**INSTRUCTION:** Quote the listing below in full and exactly as written, but omit every picture.
[Start]
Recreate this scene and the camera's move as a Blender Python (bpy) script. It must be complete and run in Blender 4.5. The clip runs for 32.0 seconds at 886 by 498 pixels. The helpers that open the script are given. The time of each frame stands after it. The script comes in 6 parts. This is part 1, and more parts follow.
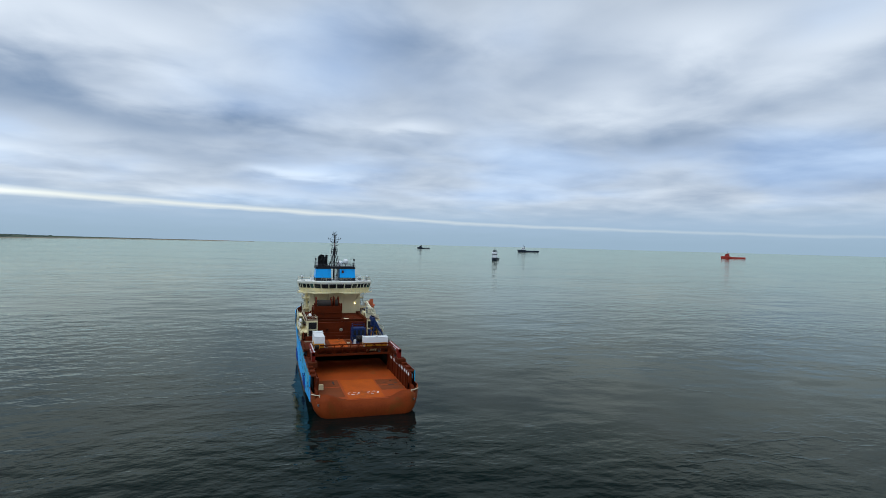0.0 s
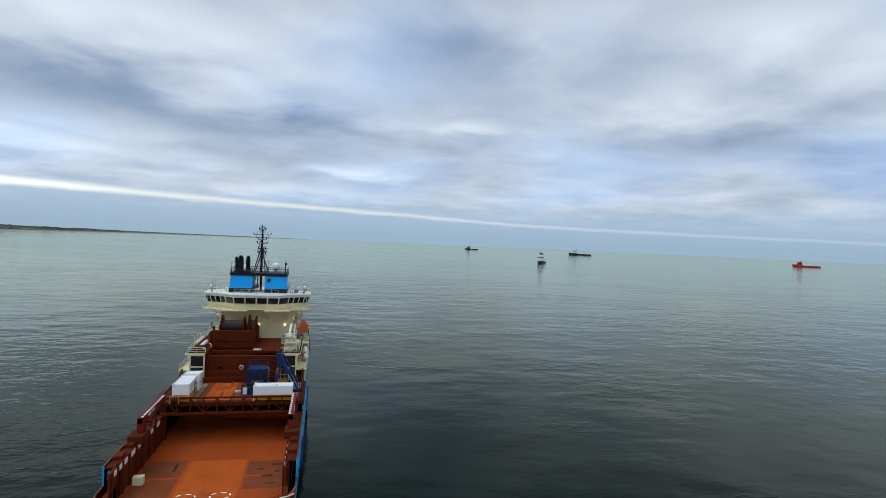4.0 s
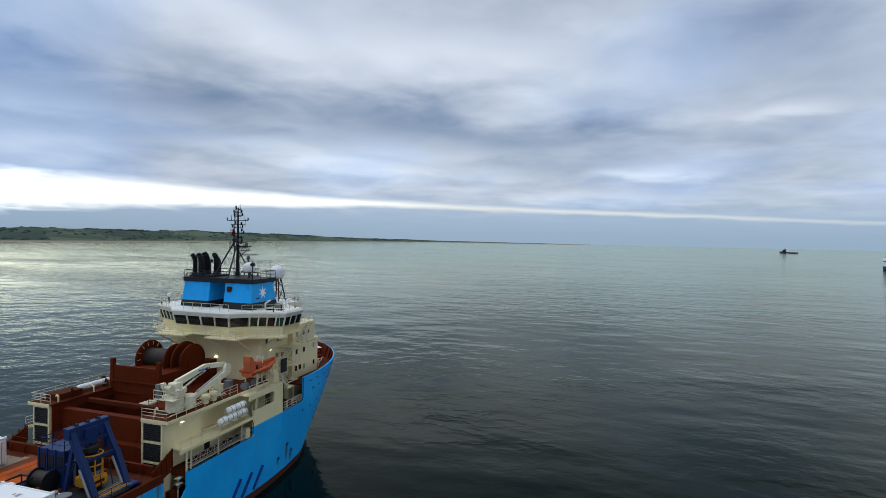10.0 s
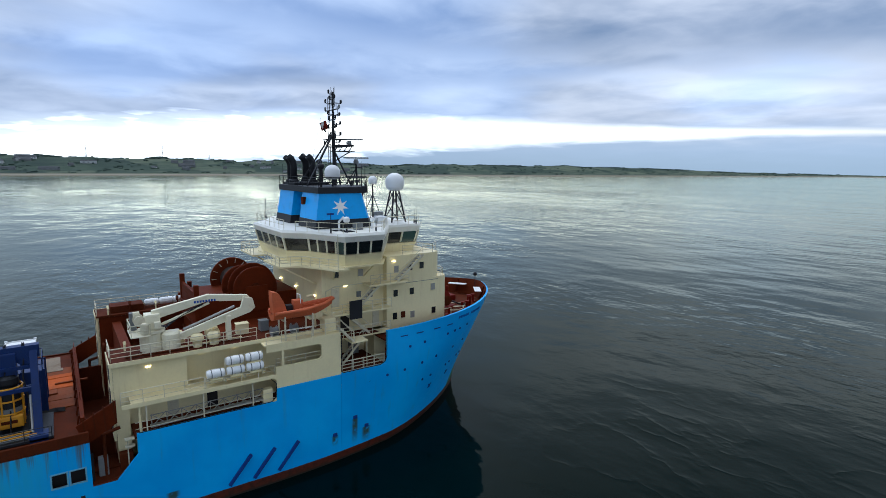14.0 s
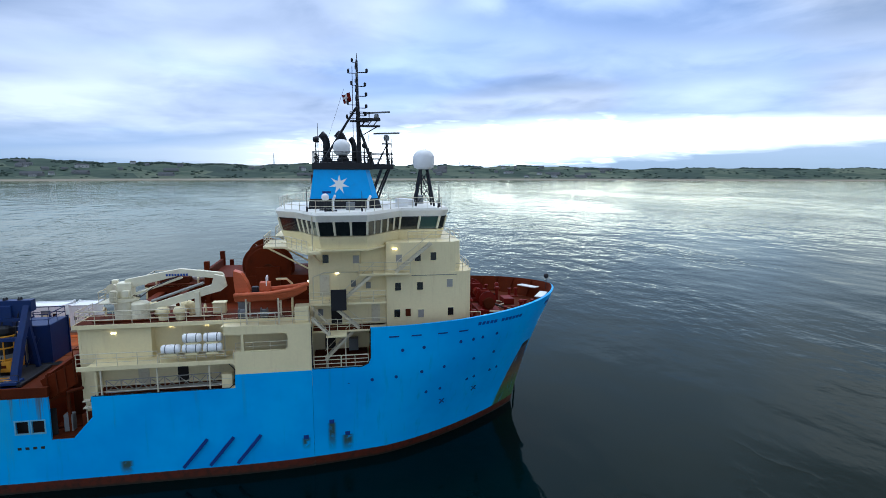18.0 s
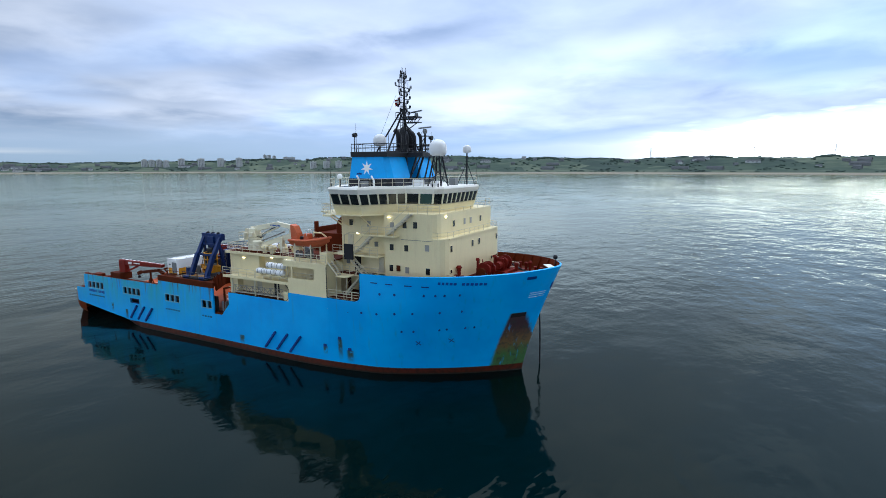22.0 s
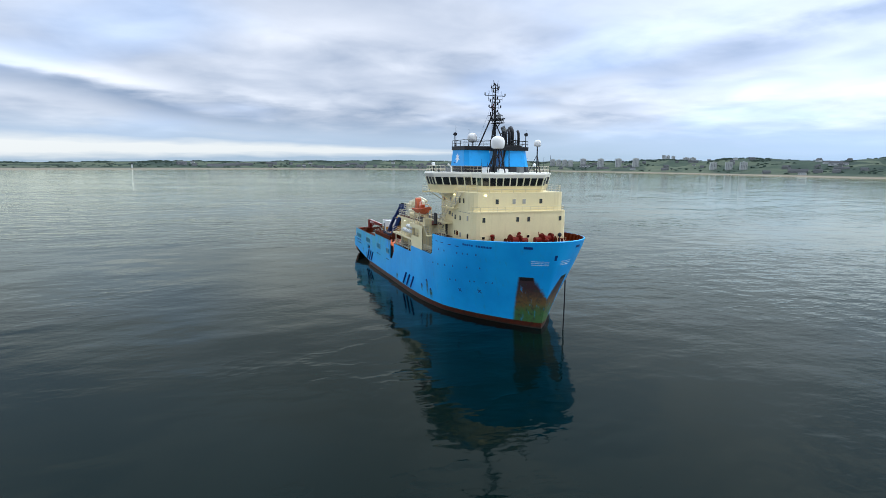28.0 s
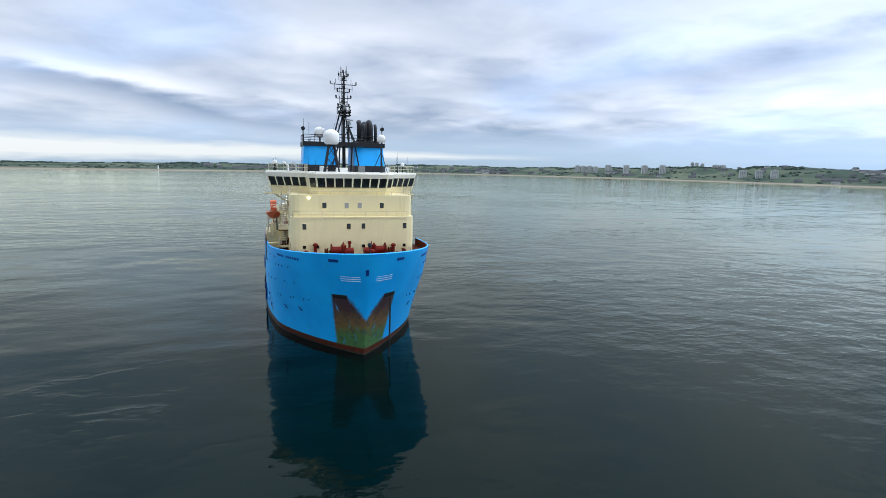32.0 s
[End]
**EXERCISE SOLUTION:**
Recreate this scene and the camera's move as a Blender Python (bpy) script. It must be complete and run in Blender 4.5. The clip runs for 32.0 seconds at 886 by 498 pixels. The helpers that open the script are given. The time of each frame stands after it. The script comes in 6 parts. This is part 1, and more parts follow.
0.0 s
4.0 s
10.0 s
14.0 s
18.0 s
22.0 s
28.0 s
32.0 s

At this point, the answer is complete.